### Data excerpt:
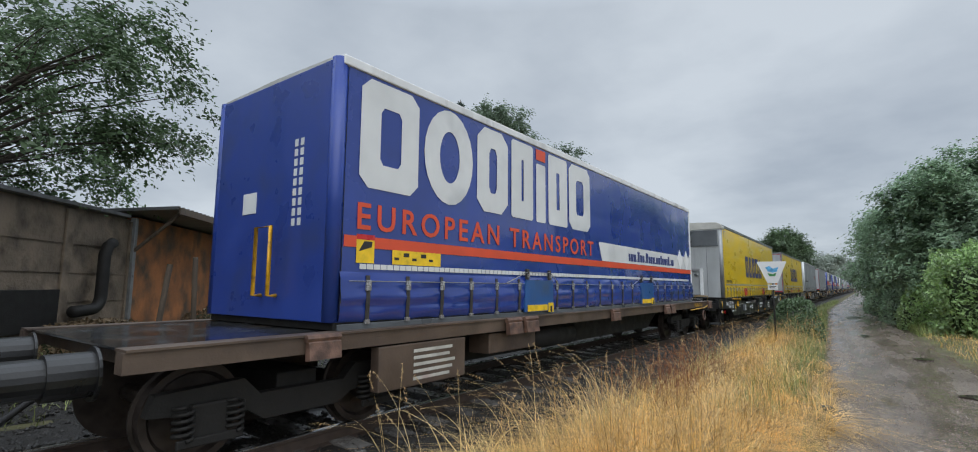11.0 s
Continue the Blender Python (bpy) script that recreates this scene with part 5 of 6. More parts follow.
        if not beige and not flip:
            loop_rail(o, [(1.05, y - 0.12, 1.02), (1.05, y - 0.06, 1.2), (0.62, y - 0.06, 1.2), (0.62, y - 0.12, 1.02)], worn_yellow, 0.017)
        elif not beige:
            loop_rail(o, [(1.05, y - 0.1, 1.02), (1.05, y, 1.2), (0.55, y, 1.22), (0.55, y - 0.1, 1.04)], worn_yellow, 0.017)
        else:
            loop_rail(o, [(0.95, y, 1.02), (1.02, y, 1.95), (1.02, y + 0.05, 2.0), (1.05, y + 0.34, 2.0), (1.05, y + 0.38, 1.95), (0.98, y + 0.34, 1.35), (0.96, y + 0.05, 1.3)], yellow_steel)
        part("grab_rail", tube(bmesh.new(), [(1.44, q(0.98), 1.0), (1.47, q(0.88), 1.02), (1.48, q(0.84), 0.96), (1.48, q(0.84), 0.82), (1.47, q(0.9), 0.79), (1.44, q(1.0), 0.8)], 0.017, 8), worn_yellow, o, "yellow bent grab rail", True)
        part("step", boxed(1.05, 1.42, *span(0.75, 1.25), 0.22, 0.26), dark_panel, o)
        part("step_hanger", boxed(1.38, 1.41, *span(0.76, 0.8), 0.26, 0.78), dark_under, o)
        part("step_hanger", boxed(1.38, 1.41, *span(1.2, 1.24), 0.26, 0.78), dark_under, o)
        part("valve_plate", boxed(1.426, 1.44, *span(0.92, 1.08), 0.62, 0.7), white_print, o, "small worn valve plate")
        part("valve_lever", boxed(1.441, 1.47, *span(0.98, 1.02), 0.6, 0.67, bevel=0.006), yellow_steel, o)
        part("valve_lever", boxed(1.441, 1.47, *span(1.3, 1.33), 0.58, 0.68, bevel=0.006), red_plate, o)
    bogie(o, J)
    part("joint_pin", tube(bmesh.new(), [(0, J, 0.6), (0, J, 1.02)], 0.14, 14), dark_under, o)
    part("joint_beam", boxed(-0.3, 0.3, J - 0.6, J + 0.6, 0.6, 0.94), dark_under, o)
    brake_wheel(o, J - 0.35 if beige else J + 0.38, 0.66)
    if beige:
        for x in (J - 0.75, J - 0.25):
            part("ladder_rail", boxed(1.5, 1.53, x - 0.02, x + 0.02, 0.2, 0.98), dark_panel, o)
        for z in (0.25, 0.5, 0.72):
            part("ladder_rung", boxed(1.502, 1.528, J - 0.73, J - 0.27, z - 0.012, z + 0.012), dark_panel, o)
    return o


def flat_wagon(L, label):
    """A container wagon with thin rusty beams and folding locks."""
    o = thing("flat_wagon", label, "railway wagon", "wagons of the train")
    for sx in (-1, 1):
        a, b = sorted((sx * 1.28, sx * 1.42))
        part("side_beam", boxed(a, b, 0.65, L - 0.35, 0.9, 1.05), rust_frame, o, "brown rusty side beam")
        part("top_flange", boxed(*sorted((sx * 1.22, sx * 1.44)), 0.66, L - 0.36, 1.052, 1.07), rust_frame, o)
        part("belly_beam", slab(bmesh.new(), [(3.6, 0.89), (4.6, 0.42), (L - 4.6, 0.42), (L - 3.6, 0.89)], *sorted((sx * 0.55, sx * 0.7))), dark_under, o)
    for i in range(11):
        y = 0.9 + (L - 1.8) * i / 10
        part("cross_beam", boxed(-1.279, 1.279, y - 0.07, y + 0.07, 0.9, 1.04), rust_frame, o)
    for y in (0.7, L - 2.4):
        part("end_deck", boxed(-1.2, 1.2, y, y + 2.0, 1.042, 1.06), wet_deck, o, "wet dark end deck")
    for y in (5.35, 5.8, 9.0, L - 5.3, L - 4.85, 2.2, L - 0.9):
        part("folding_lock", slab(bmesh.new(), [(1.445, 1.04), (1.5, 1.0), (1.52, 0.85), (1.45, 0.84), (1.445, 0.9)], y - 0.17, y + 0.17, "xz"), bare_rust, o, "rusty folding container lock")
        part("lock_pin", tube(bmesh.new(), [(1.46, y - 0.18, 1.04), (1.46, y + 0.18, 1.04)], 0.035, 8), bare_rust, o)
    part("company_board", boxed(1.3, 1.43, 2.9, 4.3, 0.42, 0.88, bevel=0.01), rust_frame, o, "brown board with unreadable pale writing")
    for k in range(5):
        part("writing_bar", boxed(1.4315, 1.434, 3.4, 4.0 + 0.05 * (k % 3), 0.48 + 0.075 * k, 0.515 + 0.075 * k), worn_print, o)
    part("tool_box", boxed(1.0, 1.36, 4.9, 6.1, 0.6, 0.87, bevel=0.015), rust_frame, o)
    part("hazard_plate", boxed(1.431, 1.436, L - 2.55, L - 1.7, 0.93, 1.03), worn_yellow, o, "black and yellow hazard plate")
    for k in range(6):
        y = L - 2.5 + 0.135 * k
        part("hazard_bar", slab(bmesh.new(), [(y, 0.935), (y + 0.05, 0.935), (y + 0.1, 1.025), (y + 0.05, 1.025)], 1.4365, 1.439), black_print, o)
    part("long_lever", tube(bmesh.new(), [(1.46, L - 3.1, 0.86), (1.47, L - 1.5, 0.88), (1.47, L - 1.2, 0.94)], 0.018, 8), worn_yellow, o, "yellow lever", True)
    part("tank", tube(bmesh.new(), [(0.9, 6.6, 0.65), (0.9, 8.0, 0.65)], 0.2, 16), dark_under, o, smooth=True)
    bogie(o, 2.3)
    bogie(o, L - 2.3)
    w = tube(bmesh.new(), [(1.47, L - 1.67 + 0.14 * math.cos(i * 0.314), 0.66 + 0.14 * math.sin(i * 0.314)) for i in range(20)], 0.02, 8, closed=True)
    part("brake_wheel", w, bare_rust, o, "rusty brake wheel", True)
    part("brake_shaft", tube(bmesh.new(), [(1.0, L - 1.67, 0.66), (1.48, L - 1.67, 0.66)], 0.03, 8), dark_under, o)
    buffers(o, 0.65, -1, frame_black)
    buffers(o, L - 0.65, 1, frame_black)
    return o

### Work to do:
Using the material above, return every line exactly as it appears, minus the pictures.

### Result for this exercise:
11.0 s
Continue the Blender Python (bpy) script that recreates this scene with part 5 of 6. More parts follow.
        if not beige and not flip:
            loop_rail(o, [(1.05, y - 0.12, 1.02), (1.05, y - 0.06, 1.2), (0.62, y - 0.06, 1.2), (0.62, y - 0.12, 1.02)], worn_yellow, 0.017)
        elif not beige:
            loop_rail(o, [(1.05, y - 0.1, 1.02), (1.05, y, 1.2), (0.55, y, 1.22), (0.55, y - 0.1, 1.04)], worn_yellow, 0.017)
        else:
            loop_rail(o, [(0.95, y, 1.02), (1.02, y, 1.95), (1.02, y + 0.05, 2.0), (1.05, y + 0.34, 2.0), (1.05, y + 0.38, 1.95), (0.98, y + 0.34, 1.35), (0.96, y + 0.05, 1.3)], yellow_steel)
        part("grab_rail", tube(bmesh.new(), [(1.44, q(0.98), 1.0), (1.47, q(0.88), 1.02), (1.48, q(0.84), 0.96), (1.48, q(0.84), 0.82), (1.47, q(0.9), 0.79), (1.44, q(1.0), 0.8)], 0.017, 8), worn_yellow, o, "yellow bent grab rail", True)
        part("step", boxed(1.05, 1.42, *span(0.75, 1.25), 0.22, 0.26), dark_panel, o)
        part("step_hanger", boxed(1.38, 1.41, *span(0.76, 0.8), 0.26, 0.78), dark_under, o)
        part("step_hanger", boxed(1.38, 1.41, *span(1.2, 1.24), 0.26, 0.78), dark_under, o)
        part("valve_plate", boxed(1.426, 1.44, *span(0.92, 1.08), 0.62, 0.7), white_print, o, "small worn valve plate")
        part("valve_lever", boxed(1.441, 1.47, *span(0.98, 1.02), 0.6, 0.67, bevel=0.006), yellow_steel, o)
        part("valve_lever", boxed(1.441, 1.47, *span(1.3, 1.33), 0.58, 0.68, bevel=0.006), red_plate, o)
    bogie(o, J)
    part("joint_pin", tube(bmesh.new(), [(0, J, 0.6), (0, J, 1.02)], 0.14, 14), dark_under, o)
    part("joint_beam", boxed(-0.3, 0.3, J - 0.6, J + 0.6, 0.6, 0.94), dark_under, o)
    brake_wheel(o, J - 0.35 if beige else J + 0.38, 0.66)
    if beige:
        for x in (J - 0.75, J - 0.25):
            part("ladder_rail", boxed(1.5, 1.53, x - 0.02, x + 0.02, 0.2, 0.98), dark_panel, o)
        for z in (0.25, 0.5, 0.72):
            part("ladder_rung", boxed(1.502, 1.528, J - 0.73, J - 0.27, z - 0.012, z + 0.012), dark_panel, o)
    return o


def flat_wagon(L, label):
    """A container wagon with thin rusty beams and folding locks."""
    o = thing("flat_wagon", label, "railway wagon", "wagons of the train")
    for sx in (-1, 1):
        a, b = sorted((sx * 1.28, sx * 1.42))
        part("side_beam", boxed(a, b, 0.65, L - 0.35, 0.9, 1.05), rust_frame, o, "brown rusty side beam")
        part("top_flange", boxed(*sorted((sx * 1.22, sx * 1.44)), 0.66, L - 0.36, 1.052, 1.07), rust_frame, o)
        part("belly_beam", slab(bmesh.new(), [(3.6, 0.89), (4.6, 0.42), (L - 4.6, 0.42), (L - 3.6, 0.89)], *sorted((sx * 0.55, sx * 0.7))), dark_under, o)
    for i in range(11):
        y = 0.9 + (L - 1.8) * i / 10
        part("cross_beam", boxed(-1.279, 1.279, y - 0.07, y + 0.07, 0.9, 1.04), rust_frame, o)
    for y in (0.7, L - 2.4):
        part("end_deck", boxed(-1.2, 1.2, y, y + 2.0, 1.042, 1.06), wet_deck, o, "wet dark end deck")
    for y in (5.35, 5.8, 9.0, L - 5.3, L - 4.85, 2.2, L - 0.9):
        part("folding_lock", slab(bmesh.new(), [(1.445, 1.04), (1.5, 1.0), (1.52, 0.85), (1.45, 0.84), (1.445, 0.9)], y - 0.17, y + 0.17, "xz"), bare_rust, o, "rusty folding container lock")
        part("lock_pin", tube(bmesh.new(), [(1.46, y - 0.18, 1.04), (1.46, y + 0.18, 1.04)], 0.035, 8), bare_rust, o)
    part("company_board", boxed(1.3, 1.43, 2.9, 4.3, 0.42, 0.88, bevel=0.01), rust_frame, o, "brown board with unreadable pale writing")
    for k in range(5):
        part("writing_bar", boxed(1.4315, 1.434, 3.4, 4.0 + 0.05 * (k % 3), 0.48 + 0.075 * k, 0.515 + 0.075 * k), worn_print, o)
    part("tool_box", boxed(1.0, 1.36, 4.9, 6.1, 0.6, 0.87, bevel=0.015), rust_frame, o)
    part("hazard_plate", boxed(1.431, 1.436, L - 2.55, L - 1.7, 0.93, 1.03), worn_yellow, o, "black and yellow hazard plate")
    for k in range(6):
        y = L - 2.5 + 0.135 * k
        part("hazard_bar", slab(bmesh.new(), [(y, 0.935), (y + 0.05, 0.935), (y + 0.1, 1.025), (y + 0.05, 1.025)], 1.4365, 1.439), black_print, o)
    part("long_lever", tube(bmesh.new(), [(1.46, L - 3.1, 0.86), (1.47, L - 1.5, 0.88), (1.47, L - 1.2, 0.94)], 0.018, 8), worn_yellow, o, "yellow lever", True)
    part("tank", tube(bmesh.new(), [(0.9, 6.6, 0.65), (0.9, 8.0, 0.65)], 0.2, 16), dark_under, o, smooth=True)
    bogie(o, 2.3)
    bogie(o, L - 2.3)
    w = tube(bmesh.new(), [(1.47, L - 1.67 + 0.14 * math.cos(i * 0.314), 0.66 + 0.14 * math.sin(i * 0.314)) for i in range(20)], 0.02, 8, closed=True)
    part("brake_wheel", w, bare_rust, o, "rusty brake wheel", True)
    part("brake_shaft", tube(bmesh.new(), [(1.0, L - 1.67, 0.66), (1.48, L - 1.67, 0.66)], 0.03, 8), dark_under, o)
    buffers(o, 0.65, -1, frame_black)
    buffers(o, L - 0.65, 1, frame_black)
    return o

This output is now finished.